Dr Hickel argues that through the MDGs, the UN has misrepresented the true extent for poverty and hunger. “By massaging the numbers, the UN has created a good news narrative that justifies the present economic order and its logic of growth, liberalisation, privatisation and corporate power. If we look at more accurate measurements, which show high and increasing levels of poverty and hunger, then it becomes clear that the system is simply not working for the majority of humanity,” he said.
He points out that the dominant development model relies on promoting GDP growth. "GDP growth is not an adequate solution to poverty and hunger – at least without strong redistributive measures. A much more promising approach is hidden in the poverty and hunger numbers themselves,” he said.

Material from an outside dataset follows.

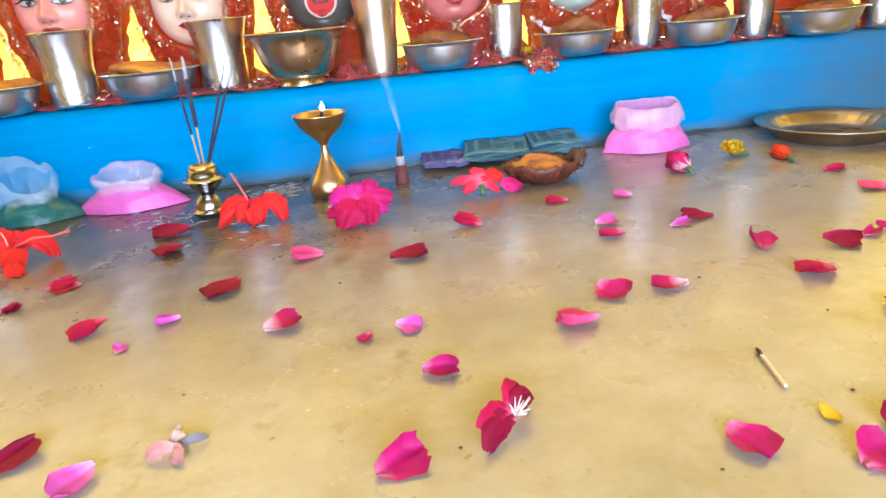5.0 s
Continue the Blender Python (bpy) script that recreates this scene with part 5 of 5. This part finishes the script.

Here, Dr Hickel is referring to the World Bank and FAO’s own figures which show a reduction of poverty and hunger in the 1960s and 1970s, when global South countries were employing strategies such as trade tariffs, subsidies, public spending and regulation of foreign capital. However, the World Bank and IMF structural adjustment programmes reversed these policies during the 1980s and 1990s, and made real progress much more difficult to achieve he argues.
“Our economic system is perpetuating unacceptable levels of poverty and hunger. Giving a little bit of aid, or tweaking the system around the edges to make it a little bit more humane is not going to cut it,” he argued. “What we need is to fundamentally re-think the way our global economy distributes resources.”